C’est par un tweet qu’Alvaro Uribe, président de la Colombie de 2002 à 2010, a annoncé sa démission du Sénat. Cette décision survient après que la Cour suprême colombienne a révélé qu’elle menait une enquête sur des faits de corruption le visant.

L’ancien président a déclaré se sentir « moralement empêché » de continuer sa charge de sénateur tout en se défendant des accusations portées à son endroit. « J’ai agi en accord avec la loi et mes droits », a-t-il écrit sur Twitter. Depuis plusieurs années, l’influent ex-chef de l’Etat a été impliqué dans un épineux conflit juridique en raison de sa proximité avec des groupes paramilitaires affiliés à la droite – des liens qu’il a toujours niés.

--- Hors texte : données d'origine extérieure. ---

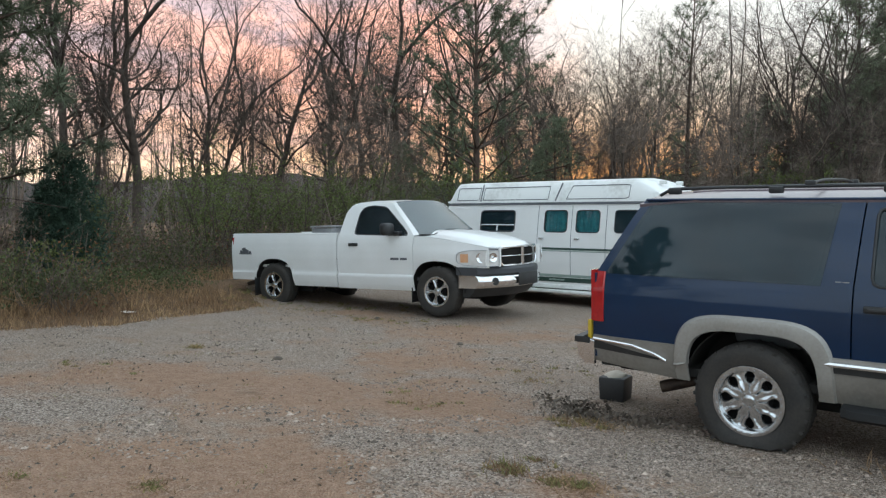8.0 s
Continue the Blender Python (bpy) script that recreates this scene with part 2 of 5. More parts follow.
def worn_sheen_hood():
    """Navy paint with chalky fading and a pink-grey sky reflection painted over the middle."""
    m = material("worn_sky_sheen_hood_paint", (0.004, 0.022, 0.070), 0.30, 0.0, (0.004, 0.018, 0.055), 1.5, 90, 0.0, 0.5)
    nt = m.node_tree
    b = nt.nodes["Principled BSDF"]
    old = b.inputs["Base Color"].links[0].from_socket
    tc, xyz_, blot, chalk_sheen = (nt.nodes.new("ShaderNode" + k) for k in ("TexCoord", "SeparateXYZ", "TexNoise", "TexNoise"))
    nt.links.new(tc.outputs["Object"], xyz_.inputs[0])
    for n, sc in ((blot, 3.0), (chalk_sheen, 9.0)):
        n.inputs["Scale"].default_value, n.inputs["Detail"].default_value = sc, 6
        nt.links.new(tc.outputs["Object"], n.inputs["Vector"])

    def calc(op, a, c, d=None):
        n = nt.nodes.new("ShaderNodeMath")
        n.operation = op
        for k, v in enumerate((a, c, d)):
            if isinstance(v, (int, float)):
                n.inputs[k].default_value = v
            elif v is not None:
                nt.links.new(v, n.inputs[k])
        return n.outputs[0]
    inward = calc("SUBTRACT", 0.86, calc("ABSOLUTE", xyz_.outputs[1], 0.0))
    edge = calc("MULTIPLY_ADD", blot.outputs[0], 0.55, inward)
    spread_ = nt.nodes.new("ShaderNodeMapRange")
    spread_.inputs["From Min"].default_value, spread_.inputs["From Max"].default_value, spread_.inputs["To Max"].default_value = 0.38, 0.66, 0.85
    nt.links.new(edge, spread_.inputs[0])
    tone = nt.nodes.new("ShaderNodeValToRGB")
    tone.color_ramp.elements[0].position, tone.color_ramp.elements[0].color = 0.35, (0.17, 0.118, 0.122, 1)
    tone.color_ramp.elements[1].position, tone.color_ramp.elements[1].color = 0.65, (0.26, 0.185, 0.18, 1)
    nt.links.new(chalk_sheen.outputs[0], tone.inputs[0])
    mx = nt.nodes.new("ShaderNodeMix")
    mx.data_type = "RGBA"
    nt.links.new(spread_.outputs[0], mx.inputs[0])
    nt.links.new(old, mx.inputs[6])
    nt.links.new(tone.outputs[0], mx.inputs[7])
    nt.links.new(mx.outputs[2], b.inputs["Base Color"])
    return m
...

M. Uribe a accusé Ivan Cepeda, un sénateur situé à l’autre extrémité du spectre politique, d’avoir fait pression sur des détenus afin que ceux-ci fassent de fausses déclarations affirmant que l’ancien président était lié à des groupes paramilitaires. La Cour suprême colombienne n’a trouvé aucun élément de preuve permettant d’étayer les affirmations de M. Uribe. Elle a, en revanche, décidé de poursuivre l’ex-président pour avoir manipulé des témoins.

« Nul n’est au-dessus des lois »

Dans un communiqué paru le 24 juillet, la Cour suprême a rapporté avoir, à la suite d’une longue enquête, mis en examen M. Uribe pour des faits de fraude procédurale et de subornation de témoins. Peu diserte sur les allégations pesant sur l’ancien président, la cour a en revanche indiqué que l’enquête avait été mise à l’arrêt depuis le mois de février, en raison de pressions exercées sur les témoins par des proches de l’ancien président colombien. « La Colombie montre, aujourd’hui, que nul n’est au-dessus des lois », a déclaré M. Cepeda.

Depuis le début de sa carrière politique, M. Uribe a été accusé d’entretenir des liens étroits avec les cartels de drogue et les paramilitaires. En 1980, l’agence d’aviation civile qu’il dirigeait a été accusée d’accorder des licences d’aviation à des trafiquants de drogue. Les câbles diplomatiques du département d’Etat américain, déclassifiés en mai 2018, ont mis en évidence les liens de M. Uribe avec les cartels de la drogue.

Un rapport de la DIA (Defense Intelligence Agency), datant de 1991, le présente comme un « politicien collaborant avec le cartel de Pablo Escobar aux plus hauts niveaux du gouvernement ». En 1984, un hélicoptère immatriculé au nom du père de M. Uribe a été retrouvé dans l’un des plus grands laboratoires de stupéfiants d’Amérique latine.

Accusations de viols

En janvier 2018, M. Uribe a également été soupçonné d’être coupable du viol subi, plusieurs années auparavant, par la journaliste colombienne Claudia Morales. Cette dernière avait indiqué que son agresseur était un personnage important de la vie nationale. « Vous le voyez et vous l’écoutez tous les jours », a-t-elle déclaré lors d’un entretien radiophonique.

Craignant pour sa vie et celle de sa fille, la journaliste a décidé de ne pas dévoiler le nom de son agresseur – indiquant cependant qu’il s’agissait de son supérieur hiérarchique. Claudia Morales a travaillé, entre 2003 et 2004, pour le service de la présidence de la République.